> _DATA EXCERPT_:
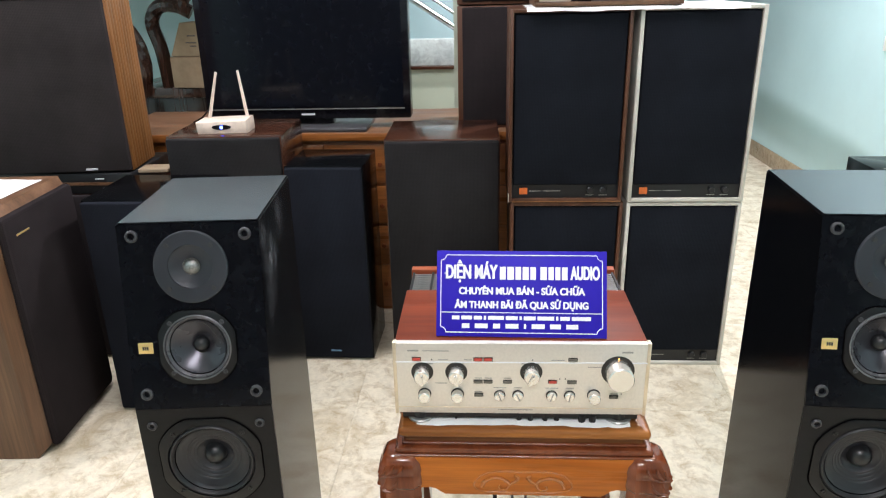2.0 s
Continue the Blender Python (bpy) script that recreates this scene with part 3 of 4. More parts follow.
for sx in (-1, 1):
    for sy in (-1, 1):
        # the back pair stands a little askew
        at = pose(sx * 0.2135, -0.2085, 0) if sy < 0 else pose(-0.234 if sx < 0 else 0.208, 0.209 if sx < 0 else 0.226, 0)
        lg = part("leg", stool_leg(sx, sy), M_STOOL, stool, "", at)
        if sy < 0:
            # incised palm leaf down the shaft, between a sunk edge line
            bm = bmesh.new()
            cx, yf = -sx * 0.002, -0.0351
            tube(bm, [(cx + sx * 0.020, yf, 0.405), (cx + sx * 0.0205, yf - 0.0004, 0.36), (cx + sx * 0.019, yf + 0.001, 0.30), (cx + sx * 0.016, yf + 0.004, 0.23), (cx + sx * 0.013, yf + 0.0065, 0.17)], 0.0013, 6, 5)
            tube(bm, [(cx + 0.004, yf, 0.398), (cx - 0.002, yf, 0.36), (cx - 0.004, yf + 0.0006, 0.315), (cx, yf + 0.0022, 0.275)], 0.0014, 6, 5)
            for k in range(5):
                for q in (-1, 1):
                    # rounded lobes, staggered on either side of the vein
                    z, w, h = 0.388 - 0.023 * k - (0.011 if q > 0 else 0), 0.0062 - 0.0006 * k, 0.0125
                    lobe = []
                    for d in range(9):
                        a = 2 * math.pi * d / 8
                        lx, lz = w * math.cos(a), h * math.sin(a)
                        lobe.append((cx - 0.002 + q * (w + 0.0012) + lx * 0.9 + q * lz * 0.35, yf + 0.0006 + 0.0004 * k, z + lz * 0.92 - q * lx * 0.3))
                    tube(bm, lobe, 0.0013, 6, 2)
            part("carved_leaf", bm, M_STOOL, lg, "carved palm leaf")
            # feathered knee: overlapping curved ridges and a lapped lower edge
            bm = bmesh.new()
            for k, (x, z, ln) in enumerate(((-0.024, 0.494, 0.024), (-0.010, 0.497, 0.030), (0.006, 0.496, 0.031), (-0.022, 0.468, 0.026), (-0.004, 0.468, 0.034))):
                tube(bm, [(-sx * x, -0.0355, z), (-sx * (x - 0.004), -0.0378, z - 0.010), (-sx * (x - 0.002) + sx * ln * 0.35, -0.0385, z - 0.018), (sx * (ln - abs(x) * 0.6), -0.0378, z - 0.021)], 0.0024, 6, 5, lambda u: 0.5 + 0.9 * math.sin(math.pi * min(1, u + 0.1)))
            tube(bm, [(-sx * 0.034, -0.0362, 0.428), (-sx * 0.016, -0.0382, 0.418), (sx * 0.004, -0.0385, 0.424), (sx * 0.03, -0.0376, 0.413)], 0.0017, 6, 5)
            tube(bm, [(sx * 0.004, -0.0385, 0.452), (sx * 0.016, -0.039, 0.443), (sx * 0.031, -0.0378, 0.446)], 0.0022, 6, 5, lambda u: 0.6 + 0.6 * u)
            tube(bm, [(sx * 0.0372, -0.030, 0.455), (sx * 0.0392, -0.008, 0.447), (sx * 0.0375, 0.022, 0.452)], 0.004, 8, 4)
            tube(bm, [(sx * 0.036, -0.030, 0.478), (sx * 0.0375, -0.008, 0.472), (sx * 0.0362, 0.02, 0.477)], 0.0034, 8, 4)
            part("carved_knee", bm, M_STOOL, lg, "feathered carving on the knee")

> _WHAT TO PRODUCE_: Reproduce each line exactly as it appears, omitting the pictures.

> _TASK ANSWER_:
2.0 s
Continue the Blender Python (bpy) script that recreates this scene with part 3 of 4. More parts follow.
for sx in (-1, 1):
    for sy in (-1, 1):
        # the back pair stands a little askew
        at = pose(sx * 0.2135, -0.2085, 0) if sy < 0 else pose(-0.234 if sx < 0 else 0.208, 0.209 if sx < 0 else 0.226, 0)
        lg = part("leg", stool_leg(sx, sy), M_STOOL, stool, "", at)
        if sy < 0:
            # incised palm leaf down the shaft, between a sunk edge line
            bm = bmesh.new()
            cx, yf = -sx * 0.002, -0.0351
            tube(bm, [(cx + sx * 0.020, yf, 0.405), (cx + sx * 0.0205, yf - 0.0004, 0.36), (cx + sx * 0.019, yf + 0.001, 0.30), (cx + sx * 0.016, yf + 0.004, 0.23), (cx + sx * 0.013, yf + 0.0065, 0.17)], 0.0013, 6, 5)
            tube(bm, [(cx + 0.004, yf, 0.398), (cx - 0.002, yf, 0.36), (cx - 0.004, yf + 0.0006, 0.315), (cx, yf + 0.0022, 0.275)], 0.0014, 6, 5)
            for k in range(5):
                for q in (-1, 1):
                    # rounded lobes, staggered on either side of the vein
                    z, w, h = 0.388 - 0.023 * k - (0.011 if q > 0 else 0), 0.0062 - 0.0006 * k, 0.0125
                    lobe = []
                    for d in range(9):
                        a = 2 * math.pi * d / 8
                        lx, lz = w * math.cos(a), h * math.sin(a)
                        lobe.append((cx - 0.002 + q * (w + 0.0012) + lx * 0.9 + q * lz * 0.35, yf + 0.0006 + 0.0004 * k, z + lz * 0.92 - q * lx * 0.3))
                    tube(bm, lobe, 0.0013, 6, 2)
            part("carved_leaf", bm, M_STOOL, lg, "carved palm leaf")
            # feathered knee: overlapping curved ridges and a lapped lower edge
            bm = bmesh.new()
            for k, (x, z, ln) in enumerate(((-0.024, 0.494, 0.024), (-0.010, 0.497, 0.030), (0.006, 0.496, 0.031), (-0.022, 0.468, 0.026), (-0.004, 0.468, 0.034))):
                tube(bm, [(-sx * x, -0.0355, z), (-sx * (x - 0.004), -0.0378, z - 0.010), (-sx * (x - 0.002) + sx * ln * 0.35, -0.0385, z - 0.018), (sx * (ln - abs(x) * 0.6), -0.0378, z - 0.021)], 0.0024, 6, 5, lambda u: 0.5 + 0.9 * math.sin(math.pi * min(1, u + 0.1)))
            tube(bm, [(-sx * 0.034, -0.0362, 0.428), (-sx * 0.016, -0.0382, 0.418), (sx * 0.004, -0.0385, 0.424), (sx * 0.03, -0.0376, 0.413)], 0.0017, 6, 5)
            tube(bm, [(sx * 0.004, -0.0385, 0.452), (sx * 0.016, -0.039, 0.443), (sx * 0.031, -0.0378, 0.446)], 0.0022, 6, 5, lambda u: 0.6 + 0.6 * u)
            tube(bm, [(sx * 0.0372, -0.030, 0.455), (sx * 0.0392, -0.008, 0.447), (sx * 0.0375, 0.022, 0.452)], 0.004, 8, 4)
            tube(bm, [(sx * 0.036, -0.030, 0.478), (sx * 0.0375, -0.008, 0.472), (sx * 0.0362, 0.02, 0.477)], 0.0034, 8, 4)
            part("carved_knee", bm, M_STOOL, lg, "feathered carving on the knee")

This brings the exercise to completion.